The re-imposition of the ban is also very much in consonance with the Tenth Five-Year Plan goals, which include achieving universal access to iodised salt, generating district-wise data on iodised salt consumption, and reducing the prevalence of IDD to less than 10 per cent by 2010.
The costs of iodisation are very low - in fact, less than 1 per cent of the purchase price. According to the Indian Coalition for the Control of Iodine Deficiency Disorders, the cost of iodine per person a year is 10 paise. It is the cost of packaging, branding and advertising the finished product that results in the increased price of iodised salt. Loose iodised salt - 70 per cent of the total iodised salt produced in the country is sold loose - is equally effective.
The iodised salt production capacity in the country is supposed to be adequate, as a part of the salt is exported.

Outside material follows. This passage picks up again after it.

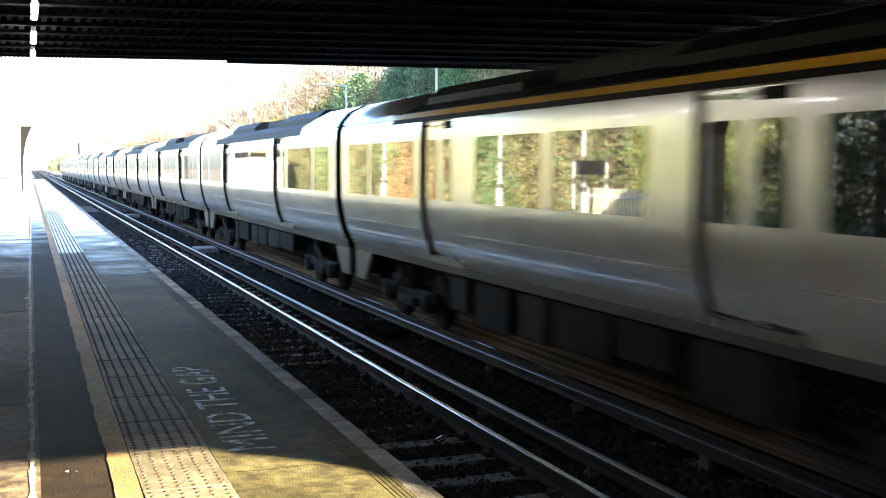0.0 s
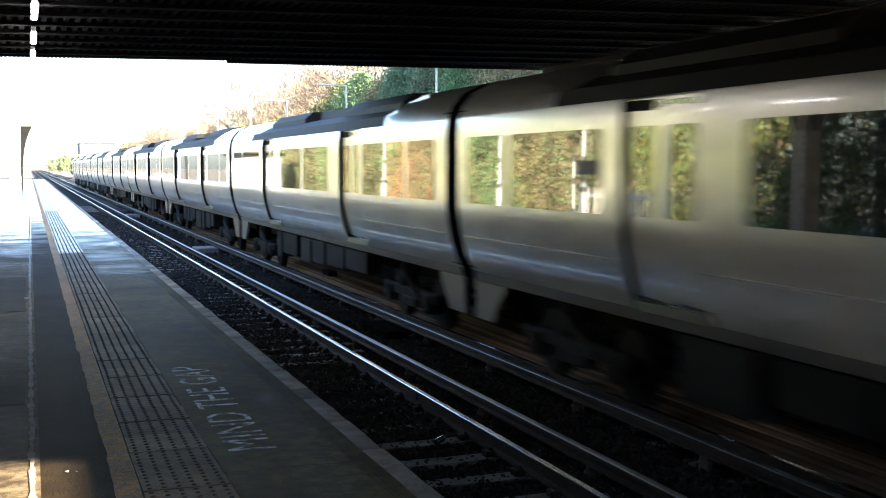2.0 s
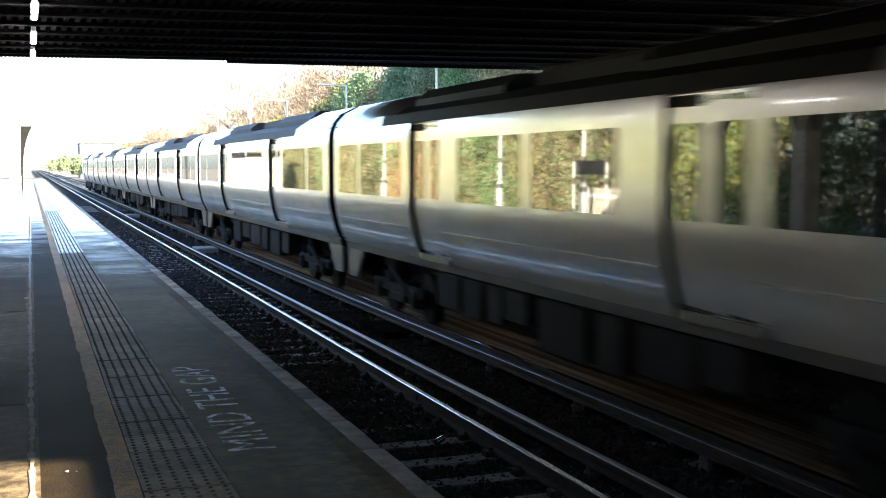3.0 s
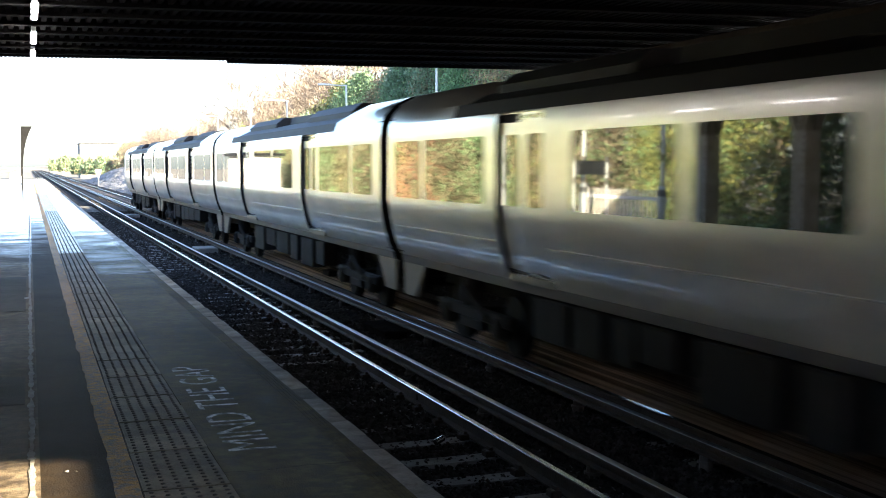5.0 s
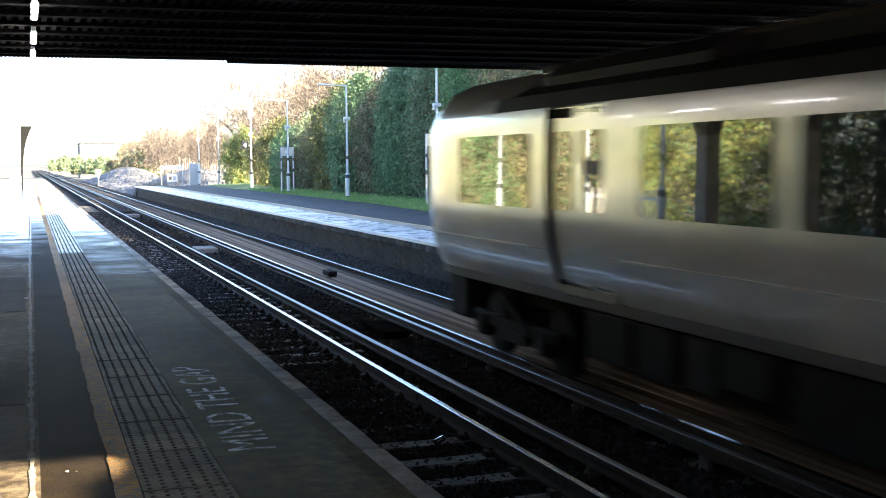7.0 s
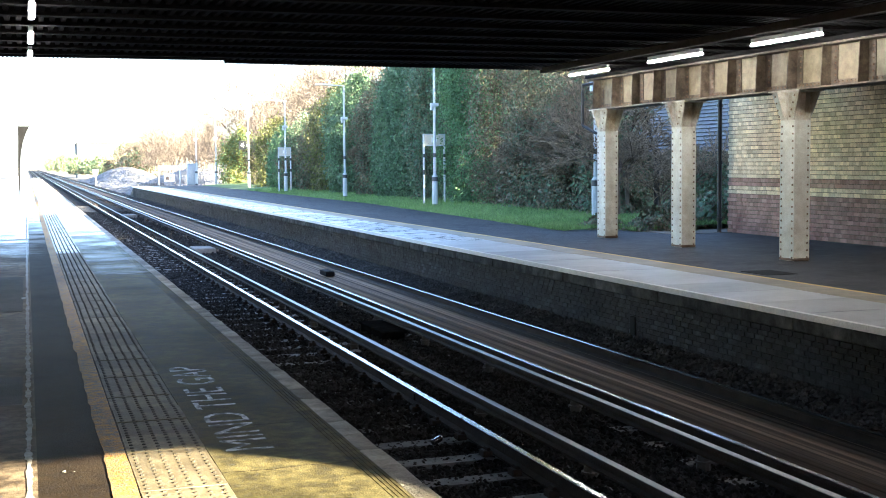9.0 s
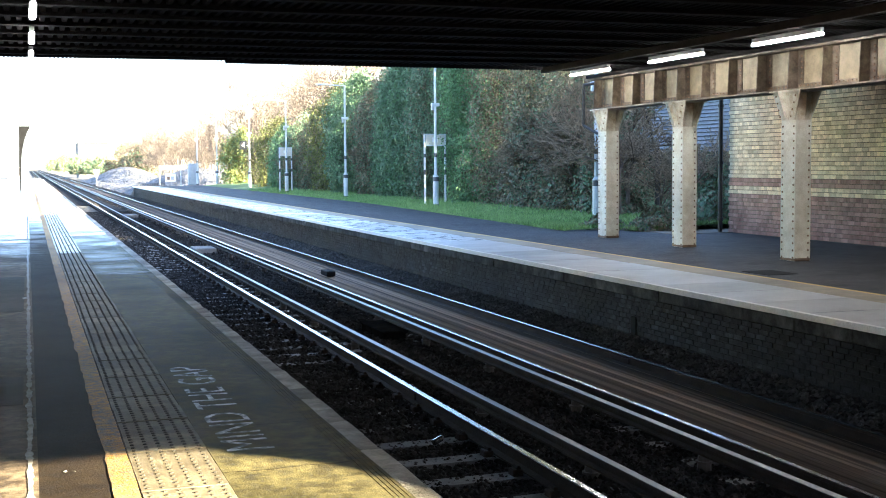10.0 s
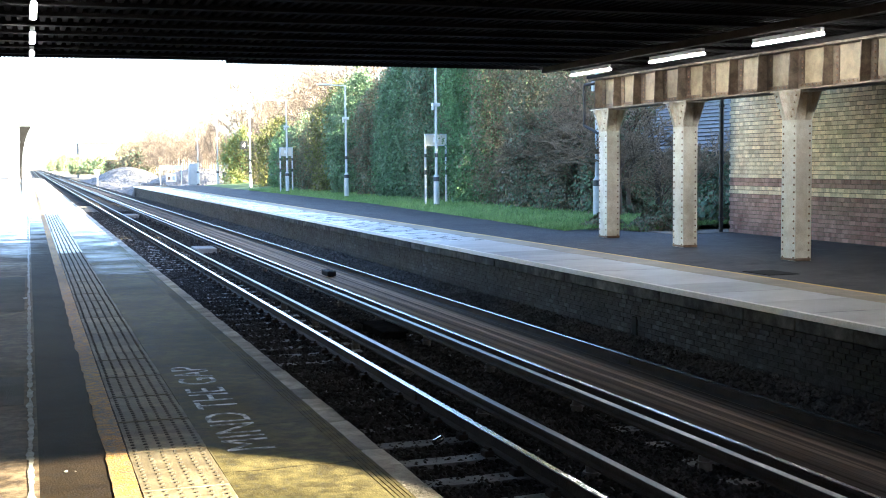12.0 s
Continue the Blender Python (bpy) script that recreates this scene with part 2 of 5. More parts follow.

The majority of salt production is done in the small-scale sector.
Welcoming the move to reinstate the ban on the sale of non-iodised salt, R. Sankar, vice-president, Indian Thyroid Association, told Frontline that making available iodised salt to the population was a socio-economic goal as well. Negating fears of iodine-induced hyperthyroidism, he said that the thyroid gland was equipped to handle any additional load of iodine. "Iodisation of salt ensures that the human body gets its daily requirement of iodine," he said. Regarding the apprehension over costs, he said that there was a confusion between refined and iodised salt. Nearly 70 per cent of the salt produced in the country was crystal salt and its iodisation was not an expensive procedure. He also welcomed the Minister's suggestion of making iodised salt available through the PDS. "The government should absorb the retailer's margin, which is very high in this trade. It should also ensure that people get what they pay for," Sankar said.
The move to reinstate the ban should be followed by steps to ensure that iodised salt is made available to people at affordable rates, for the staple diet of most poor people in the country comprises chappatis, green chillies and salt.